The defendant was not entitled to the general charge as to count 6, because added more than one year after suit was brought. It was within the lis pendens and related back. Section 5367 of the Code of 1907.
The application for rehearing is granted, the judgment of reversal is set aside, and the judgment of the trial court is now affirmed.
MAYFIELD, SOMERVILLE, and THOMAS, JJ., concur.
On Application of Appellant for Rehearing.
We are still of the opinion that the ordinance is not void. It is true that the first or preamble part of the said ordinance provides for "standard fire escapes, or fire escapes equally as good"; but, when taken in its entirety, we do not think that it gives the fire commissioners an arbitrary discretion in the requirement of fire escapes.
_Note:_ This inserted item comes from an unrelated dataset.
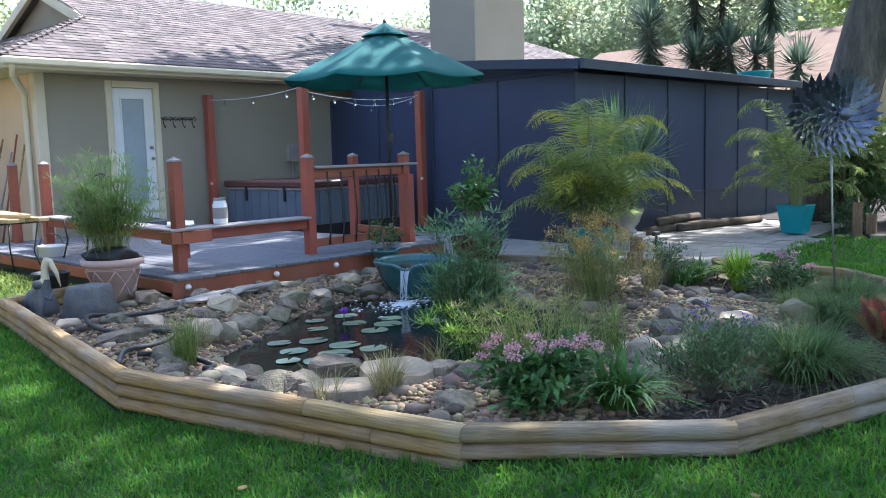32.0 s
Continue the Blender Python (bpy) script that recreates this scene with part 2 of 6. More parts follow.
# ---- materials ----
def mat(name, a, b=None, rough=0.7, scale=6.0, fine=60.0, bump=0.15, stretch=(1, 1, 1), metal=0.0, spec=0.4, island=0.0, obj_var=0.0, trans=0.0, dirt=None, dirt_amt=0.0, bump_dist=0.01):
    """A surface of two mingled colours at two scales, with fine relief."""
    m = bpy.data.materials.new(name)
    m.use_nodes = True
    nt = m.node_tree
    N, L = nt.nodes, nt.links
    bsdf = N["Principled BSDF"]
    b = b or tuple(c * 0.7 for c in a)
    tc = N.new("ShaderNodeTexCoord")
    mp = N.new("ShaderNodeMapping")
    mp.inputs["Scale"].default_value = stretch
    L.new(tc.outputs["Object"], mp.inputs["Vector"])
    n1, n2 = N.new("ShaderNodeTexNoise"), N.new("ShaderNodeTexNoise")
    for nd, s, d in ((n1, scale, 4.0), (n2, fine, 3.0)):
        nd.inputs["Scale"].default_value = s
        nd.inputs["Detail"].default_value = d
        L.new(mp.outputs["Vector"], nd.inputs["Vector"])
    add = N.new("ShaderNodeMath")
    add.operation = "MULTIPLY_ADD"
    L.new(n2.outputs["Fac"], add.inputs[0])
    add.inputs[1].default_value = 0.45
    L.new(n1.outputs["Fac"], add.inputs[2])
    ramp = N.new("ShaderNodeMapRange")
    ramp.inputs["From Min"].default_value, ramp.inputs["From Max"].default_value = 0.5, 0.95
    L.new(add.outputs[0], ramp.inputs["Value"])
    mix = N.new("ShaderNodeMix")
    mix.data_type = "RGBA"
    mix.inputs["A"].default_value, mix.inputs["B"].default_value = (*a, 1), (*b, 1)
    L.new(ramp.outputs["Result"], mix.inputs["Factor"])
    col = mix.outputs["Result"]
    if dirt:
        n3 = N.new("ShaderNodeTexNoise")
        n3.inputs["Scale"].default_value = scale * 0.35
        n3.inputs["Detail"].default_value = 6.0
        L.new(tc.outputs["Object"], n3.inputs["Vector"])
        r3 = N.new("ShaderNodeMapRange")
        r3.inputs["From Min"].default_value, r3.inputs["From Max"].default_value = 0.48, 0.7
        r3.inputs["To Max"].default_value = dirt_amt
        L.new(n3.outputs["Fac"], r3.inputs["Value"])
        mx = N.new("ShaderNodeMix")
        mx.data_type = "RGBA"
        L.new(r3.outputs["Result"], mx.inputs["Factor"])
        L.new(col, mx.inputs["A"])
        mx.inputs["B"].default_value = (*dirt, 1)
        col = mx.outputs["Result"]
    for amount, kind in ((island, "g"), (obj_var, "o")):
        if amount:
            src = N.new("ShaderNodeNewGeometry").outputs["Random Per Island"] if kind == "g" else N.new("ShaderNodeObjectInfo").outputs["Random"]
            vr = N.new("ShaderNodeMapRange")
            vr.inputs["To Min"].default_value, vr.inputs["To Max"].default_value = 1 - amount, 1 + amount * 0.8
            L.new(src, vr.inputs["Value"])
            hs = N.new("ShaderNodeHueSaturation")
            L.new(vr.outputs["Result"], hs.inputs["Value"])
            hv = N.new("ShaderNodeMapRange")
            hv.inputs["To Min"].default_value, hv.inputs["To Max"].default_value = 0.5 - amount * 0.07, 0.5 + amount * 0.07
            ml = N.new("ShaderNodeMath")
            ml.operation = "FRACT"
            mu = N.new("ShaderNodeMath")
            mu.operation = "MULTIPLY"
            mu.inputs[1].default_value = 7.31
            L.new(src, mu.inputs[0])
            L.new(mu.outputs[0], ml.inputs[0])
            L.new(ml.outputs[0], hv.inputs["Value"])
            L.new(hv.outputs["Result"], hs.inputs["Hue"])
            L.new(col, hs.inputs["Color"])
            col = hs.outputs["Color"]
    L.new(col, bsdf.inputs["Base Color"])
    bsdf.inputs["Roughness"].default_value = rough
    bsdf.inputs["Metallic"].default_value = metal
    bsdf.inputs["Specular IOR Level"].default_value = spec
    if bump:
        bp = N.new("ShaderNodeBump")
        bp.inputs["Strength"].default_value = bump
        bp.inputs["Distance"].default_value = bump_dist
        L.new(add.outputs[0], bp.inputs["Height"])
        L.new(bp.outputs["Normal"], bsdf.inputs["Normal"])
    if trans:
        tl = N.new("ShaderNodeBsdfTranslucent")
        L.new(col, tl.inputs["Color"])
        ms = N.new("ShaderNodeMixShader")
        ms.inputs["Fac"].default_value = trans
        L.new(bsdf.outputs["BSDF"], ms.inputs[1])
        L.new(tl.outputs["BSDF"], ms.inputs[2])
        L.new(ms.outputs[0], N["Material Output"].inputs["Surface"])
    return m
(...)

We think that the ordinance requires standard fire escapes to be placed on all buildings thereby included, except those which are fireproof or which had at the time standard fire escapes or escapes equally as good. In other words, it was the purpose of the ordinance to require standard fire escapes upon all buildings not fireproof or having good and sufficient fire escapes, and that the fire commissioners were merely charged with the duty of ascertaining the excepted class and requiring standard fire escapes on those buildings not excepted by the ordinance.
Charge 9, requested by the defendant, was refused without error. It is argumentative and singles out a part of the evidence.
The application for rehearing is overruled.
MAYFIELD, SOMERVILLE, and THOMAS, JJ., concur.